Mariners' Smoak believes first base is ‘my job to lose’
Smoak said he was excited by the moves to sign free-agent Corey Hart and obtain Logan Morrison in a trade from Miami even though both are tentatively ticketed for at least some time at first base.
“I’m excited,” Smoak insisted. “I feel like it’s somewhat my job to lose. It’s always good to have more bats. After losing guys like (Kendrys) Morales and (Raul) Ibanez, you’ve added a couple of more.
“I’m ready to get this thing going.”
Smoak, 27, avoided arbitration Saturday by reaching agreement on a one-year deal for $2.7875 million that includes a club option and vesting clause for 2015.
The contract, which is loaded with performance bonuses, calls for a $2.6375 million salary this season with a club option for 2015 at $3.65 million with a $150,000 buy-out.

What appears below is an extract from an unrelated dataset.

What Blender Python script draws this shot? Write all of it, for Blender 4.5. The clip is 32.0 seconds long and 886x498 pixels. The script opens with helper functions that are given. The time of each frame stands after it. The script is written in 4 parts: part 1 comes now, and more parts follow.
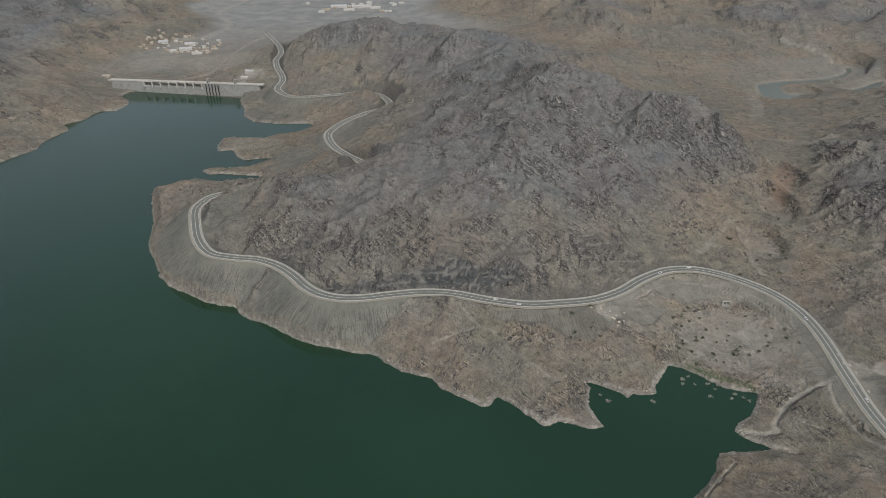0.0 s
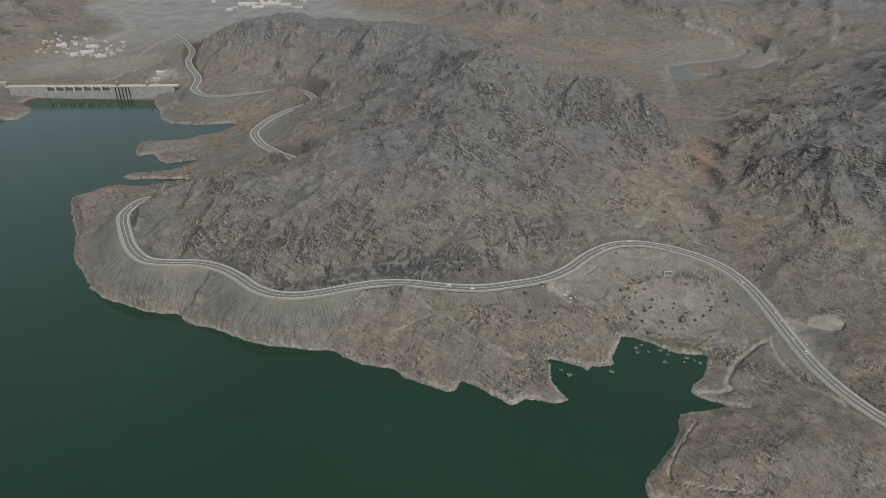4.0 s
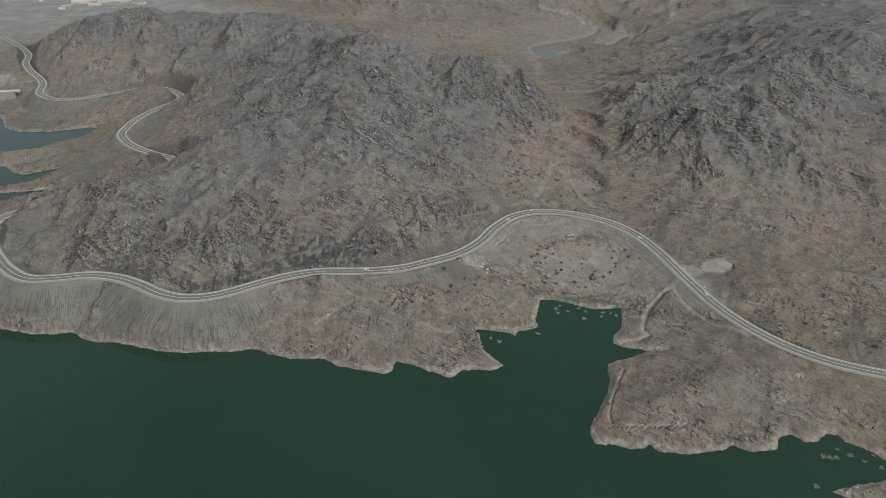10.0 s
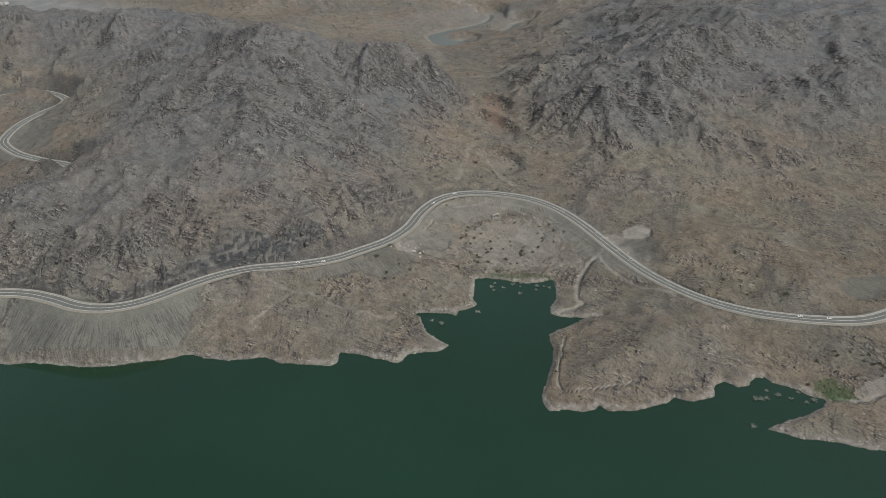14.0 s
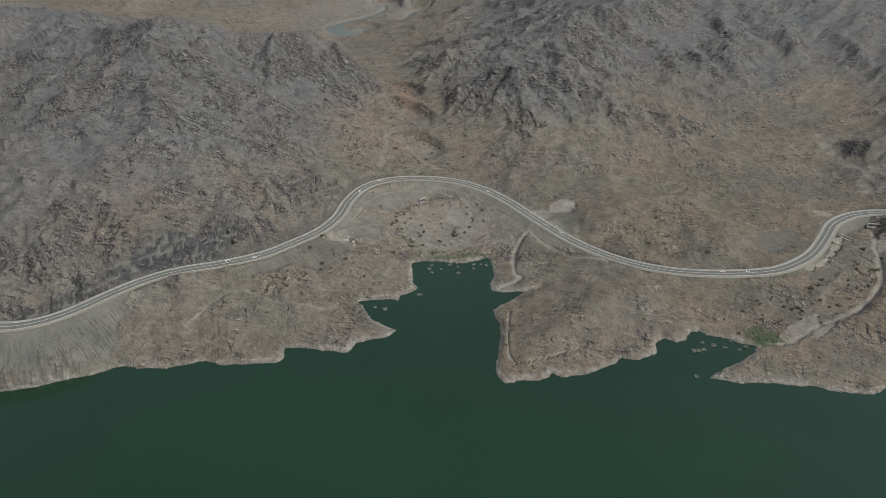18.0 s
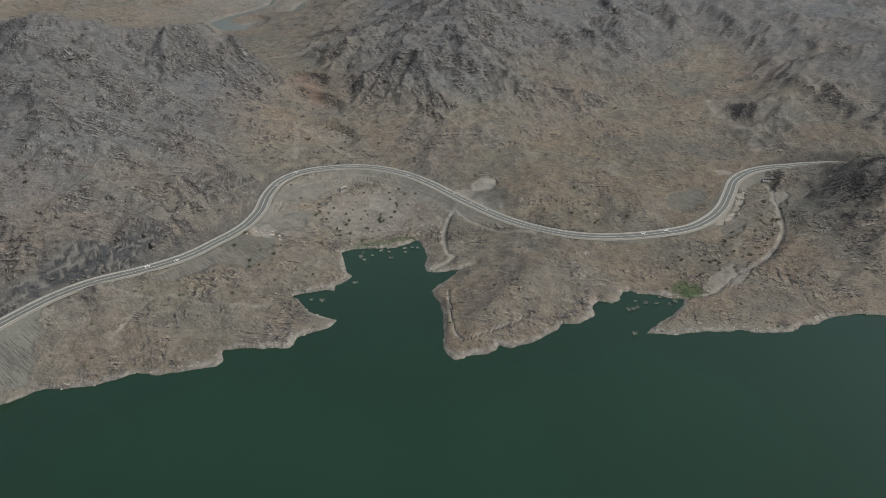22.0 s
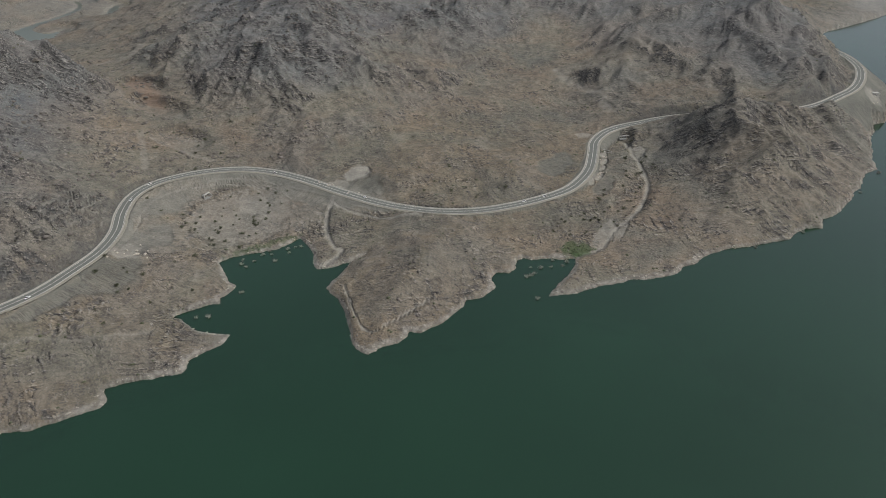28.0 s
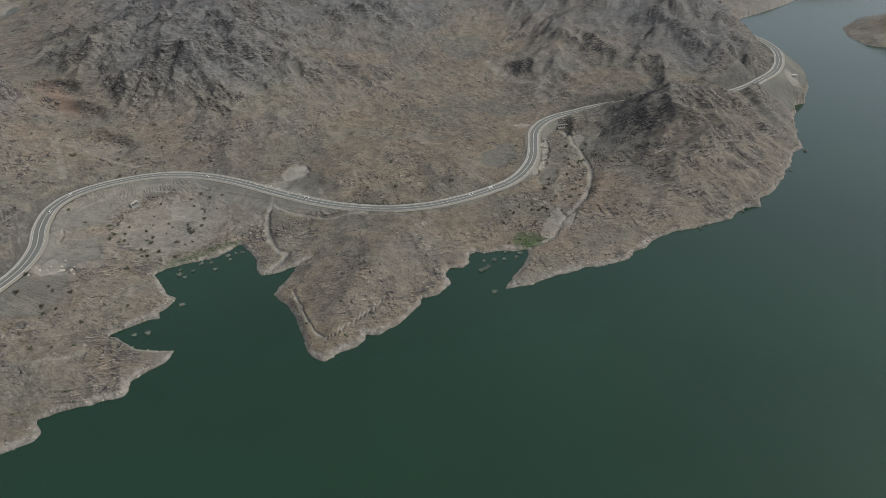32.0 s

That $3.65 million for 2015 becomes guaranteed if Smoak gets 525 plate appearances or if he is selected as an All-Star, wins the Most Valuable Player award or is a Silver Slugger recipient.

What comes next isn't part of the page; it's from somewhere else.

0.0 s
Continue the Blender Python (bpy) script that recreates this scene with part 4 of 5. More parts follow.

“It’s pretty interesting going through that whole process thing,” said Smoak, who was eligible for arbitration for the first time in his career.
“But I think both sides were pretty excited to get something done, and we were able to do that. I’m excited to get it done now and focus on baseball.”

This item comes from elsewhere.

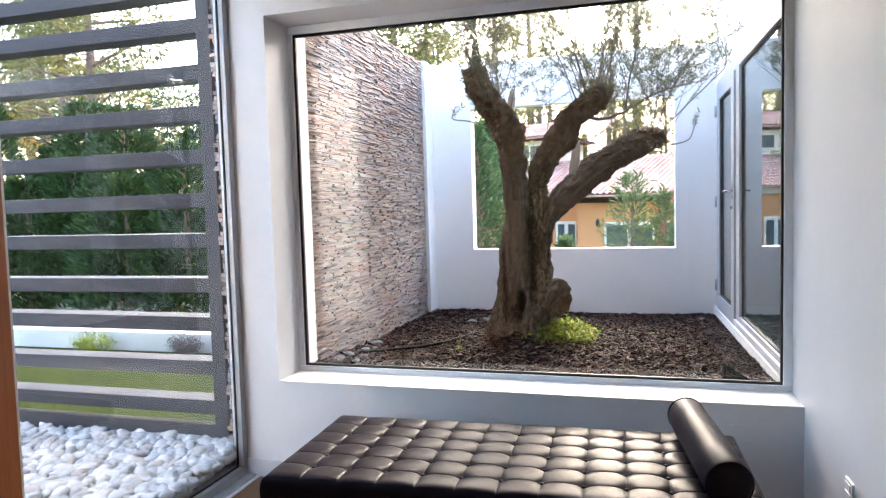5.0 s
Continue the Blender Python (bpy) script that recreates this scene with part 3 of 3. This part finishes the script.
branch([(-0.6, 2.02, 2.03, 0.007), (-0.52, 1.95, 2.25, 0.006), (-0.42, 1.85, 2.45, 0.005), (-0.3, 1.75, 2.6, 0.003)], 0.3)
branch([(-0.55, 1.27, 2.24, 0.005), (-0.42, 1.2, 2.38, 0.004), (-0.3, 1.1, 2.46, 0.003), (-0.18, 1.0, 2.5, 0.002)], 0.2)
branch([(-0.8, 1.3, 2.12, 0.007), (-0.78, 1.28, 2.3, 0.006), (-0.73, 1.24, 2.5, 0.005), (-0.7, 1.2, 2.75, 0.003)], 0.4)
part("branches", twigs, M_TWIG, olive, "thin upright grey-brown shoots", True)
ll = np.array(leaves_l)
tagged(part("leaves", leaf_mesh("leaves", leaves_c, leaves_d, ll, ll * 0.23, M_OLIVE, rng), None, olive, "small narrow grey-green leaves"), kind="stuff")
for pts, rad in (([(-1.2, 1.87, 1.68), (-1.193, 1.86, 1.8), (-1.175, 1.85, 1.92), (-1.165, 1.84, 2.0)], [0.045, 0.036, 0.03, 0.014]), ([(-1.62, 1.53, 2.08), (-1.619, 1.55, 2.2), (-1.608, 1.565, 2.3), (-1.6, 1.57, 2.365)], [0.036, 0.03, 0.025, 0.012])):
    bm = bmesh.new()
    tube(bm, pts, rad, 14, 0.014, 0.1)
    part("dead_stub", bm, M_STUB, olive, "bare pale sawn branch stub", True)

# ---- low shrubs in the bed ----
def clump(name, at, radius, height, count, leaf, material, label, category, group="", narrow=0.6, stems=14, parts=True):
    base = thing(name, at, label, category, group)
    bm = bmesh.new()
    c, d, r0 = [], [], random.Random(int(abs(at[0] * 991 + at[1] * 577)))
    for i in range(stems):
        a, q = r0.uniform(0, 6.28), radius * math.sqrt(r0.random())
        tip = Vector((at[0] + q * math.cos(a), at[1] + q * math.sin(a), at[2] + height * r0.uniform(0.55, 1.0) * (1 - 0.4 * (q / radius) ** 2)))
        foot = Vector((at[0] + 0.3 * q * math.cos(a), at[1] + 0.3 * q * math.sin(a), at[2] - 0.02))
        mid = foot.lerp(tip, 0.5) + Vector((r0.gauss(0, 0.03), r0.gauss(0, 0.03), 0.02)) * radius * 3
        tube(bm, [foot, mid, tip], [0.02 * radius, 0.014 * radius, 0.006 * radius], 5, cap=False)
        for _ in range(count // stems):
            t = r0.uniform(0.25, 1.0)
            p = foot.lerp(mid, t * 2) if t < 0.5 else mid.lerp(tip, t * 2 - 1)
            c.append(p + Vector((r0.gauss(0, 1), r0.gauss(0, 1), r0.gauss(0, 0.7))) * radius * 0.13)
            d.append((r0.gauss(0, 1), r0.gauss(0, 1), r0.gauss(0.35, 0.6)))
    part("stems", bm, M_TWIG, base)
    ln = np.random.default_rng(3).uniform(0.6, 1.3, len(c)) * leaf
    tagged(part("leaves", leaf_mesh("leaves", c, d, ln, ln * narrow, material, rng, up=2.0), None, base), kind="stuff")
    return base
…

Manager Lloyd McClendon wants that focus to include some changes in Smoak’s approach at the plate when the Mariners begin full-squad workouts Tuesday at the Peoria Sports Complex.
“One of the things we’re going to try to impress upon him,” McClendon said, “is to be a good hitter, not a home run hitter. What that entails is using the whole field, driving balls to the gaps and being a good two-strike hitter.
“And when they make a mistake, you hit it out of the ballpark. But if your mind-set is you’ve got to go up there and hit a home run, you’re not going to be much of a hitter.”
Smoak batted .238 last season in 131 games with a career-best 20 homers but just 50 RBI. He then requested $3.25 million in arbitration, while the Mariners countered at $2.025 million.
Saturday’s agreement prevented the two sides from going to a binding arbitration hearing, which would have chosen one of the two submitted figures.
The Mariners have not had a case go to a hearing since 2003 with pitcher Freddy Garcia.
The abundance of performance bonuses in Smoak’s deal could boost the two-year value to $8.2875 million and suggest a willingness by the club to pay for performance — and Smoak’s willingness to bet on his potential.
“There’s a lot of potential there,” McClendon said. “He continues to improve and get better, but we’ve got to push those RBIs up and be a more-productive hitter.”
And is Smoak right? Is first base his job to lose? How do Hart and Morrison fit into the picture?
“He’s going to play first base and DH a little bit,” McClendon said. “One thing I know is the manager doesn’t make out the lineup.
“You go out and go three for four, hit a home run and drive in four runs ... somehow, your name is in the lineup the next day. Your performance will dictate what the lineup is.”